Please transcribe the listing below in full and word for word, without its pictures.

[start]

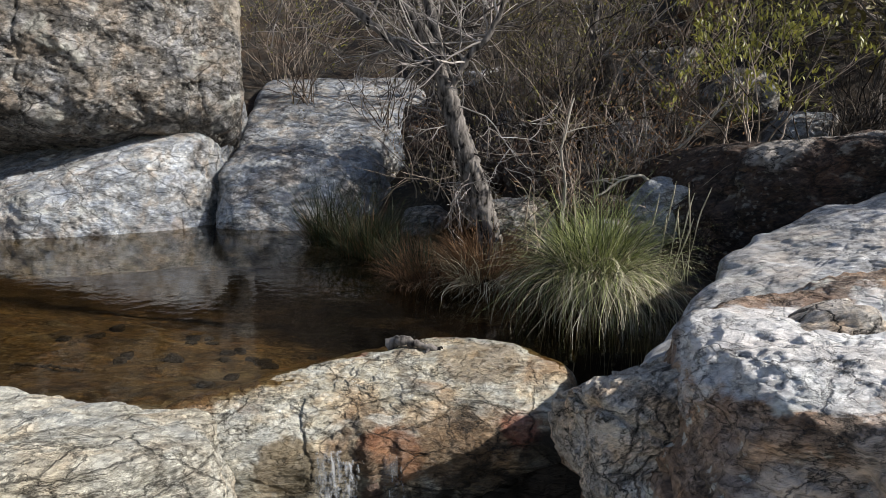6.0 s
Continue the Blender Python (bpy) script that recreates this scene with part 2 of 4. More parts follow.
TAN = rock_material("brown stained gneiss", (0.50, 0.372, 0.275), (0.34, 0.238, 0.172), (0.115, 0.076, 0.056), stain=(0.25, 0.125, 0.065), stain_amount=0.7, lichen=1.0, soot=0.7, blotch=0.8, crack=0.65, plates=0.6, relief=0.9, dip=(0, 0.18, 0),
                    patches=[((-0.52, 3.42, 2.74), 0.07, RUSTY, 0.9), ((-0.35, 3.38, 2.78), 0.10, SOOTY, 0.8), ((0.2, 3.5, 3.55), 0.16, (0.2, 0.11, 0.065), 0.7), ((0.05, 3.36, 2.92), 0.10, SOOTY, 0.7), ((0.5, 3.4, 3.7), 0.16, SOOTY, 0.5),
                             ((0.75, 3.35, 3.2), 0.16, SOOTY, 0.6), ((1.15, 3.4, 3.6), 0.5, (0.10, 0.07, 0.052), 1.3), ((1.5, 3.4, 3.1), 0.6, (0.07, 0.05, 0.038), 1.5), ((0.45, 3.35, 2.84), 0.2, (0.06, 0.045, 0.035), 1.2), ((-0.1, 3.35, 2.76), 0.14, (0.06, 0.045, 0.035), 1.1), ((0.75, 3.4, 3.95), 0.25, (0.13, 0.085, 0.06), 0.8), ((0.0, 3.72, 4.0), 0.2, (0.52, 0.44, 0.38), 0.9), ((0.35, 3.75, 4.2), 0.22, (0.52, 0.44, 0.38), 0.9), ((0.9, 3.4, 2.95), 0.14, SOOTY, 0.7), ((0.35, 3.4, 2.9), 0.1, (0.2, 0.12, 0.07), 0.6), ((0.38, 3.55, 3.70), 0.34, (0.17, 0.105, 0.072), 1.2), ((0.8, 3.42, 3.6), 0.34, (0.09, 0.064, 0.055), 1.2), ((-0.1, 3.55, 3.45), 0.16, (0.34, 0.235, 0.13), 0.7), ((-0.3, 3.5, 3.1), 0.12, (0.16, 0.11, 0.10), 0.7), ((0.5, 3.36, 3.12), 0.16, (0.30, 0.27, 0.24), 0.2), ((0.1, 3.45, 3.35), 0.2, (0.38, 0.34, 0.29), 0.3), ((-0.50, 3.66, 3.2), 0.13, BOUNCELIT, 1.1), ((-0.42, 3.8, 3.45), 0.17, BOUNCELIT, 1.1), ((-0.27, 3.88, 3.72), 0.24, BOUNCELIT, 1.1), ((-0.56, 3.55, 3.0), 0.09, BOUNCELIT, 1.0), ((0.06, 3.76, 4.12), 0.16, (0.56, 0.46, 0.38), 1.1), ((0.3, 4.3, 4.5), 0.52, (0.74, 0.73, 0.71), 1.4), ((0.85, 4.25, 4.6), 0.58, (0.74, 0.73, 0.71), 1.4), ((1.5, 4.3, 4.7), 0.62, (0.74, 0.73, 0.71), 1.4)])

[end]

*Expected answer*:
6.0 s
Continue the Blender Python (bpy) script that recreates this scene with part 2 of 4. More parts follow.
TAN = rock_material("brown stained gneiss", (0.50, 0.372, 0.275), (0.34, 0.238, 0.172), (0.115, 0.076, 0.056), stain=(0.25, 0.125, 0.065), stain_amount=0.7, lichen=1.0, soot=0.7, blotch=0.8, crack=0.65, plates=0.6, relief=0.9, dip=(0, 0.18, 0),
                    patches=[((-0.52, 3.42, 2.74), 0.07, RUSTY, 0.9), ((-0.35, 3.38, 2.78), 0.10, SOOTY, 0.8), ((0.2, 3.5, 3.55), 0.16, (0.2, 0.11, 0.065), 0.7), ((0.05, 3.36, 2.92), 0.10, SOOTY, 0.7), ((0.5, 3.4, 3.7), 0.16, SOOTY, 0.5),
                             ((0.75, 3.35, 3.2), 0.16, SOOTY, 0.6), ((1.15, 3.4, 3.6), 0.5, (0.10, 0.07, 0.052), 1.3), ((1.5, 3.4, 3.1), 0.6, (0.07, 0.05, 0.038), 1.5), ((0.45, 3.35, 2.84), 0.2, (0.06, 0.045, 0.035), 1.2), ((-0.1, 3.35, 2.76), 0.14, (0.06, 0.045, 0.035), 1.1), ((0.75, 3.4, 3.95), 0.25, (0.13, 0.085, 0.06), 0.8), ((0.0, 3.72, 4.0), 0.2, (0.52, 0.44, 0.38), 0.9), ((0.35, 3.75, 4.2), 0.22, (0.52, 0.44, 0.38), 0.9), ((0.9, 3.4, 2.95), 0.14, SOOTY, 0.7), ((0.35, 3.4, 2.9), 0.1, (0.2, 0.12, 0.07), 0.6), ((0.38, 3.55, 3.70), 0.34, (0.17, 0.105, 0.072), 1.2), ((0.8, 3.42, 3.6), 0.34, (0.09, 0.064, 0.055), 1.2), ((-0.1, 3.55, 3.45), 0.16, (0.34, 0.235, 0.13), 0.7), ((-0.3, 3.5, 3.1), 0.12, (0.16, 0.11, 0.10), 0.7), ((0.5, 3.36, 3.12), 0.16, (0.30, 0.27, 0.24), 0.2), ((0.1, 3.45, 3.35), 0.2, (0.38, 0.34, 0.29), 0.3), ((-0.50, 3.66, 3.2), 0.13, BOUNCELIT, 1.1), ((-0.42, 3.8, 3.45), 0.17, BOUNCELIT, 1.1), ((-0.27, 3.88, 3.72), 0.24, BOUNCELIT, 1.1), ((-0.56, 3.55, 3.0), 0.09, BOUNCELIT, 1.0), ((0.06, 3.76, 4.12), 0.16, (0.56, 0.46, 0.38), 1.1), ((0.3, 4.3, 4.5), 0.52, (0.74, 0.73, 0.71), 1.4), ((0.85, 4.25, 4.6), 0.58, (0.74, 0.73, 0.71), 1.4), ((1.5, 4.3, 4.7), 0.62, (0.74, 0.73, 0.71), 1.4)])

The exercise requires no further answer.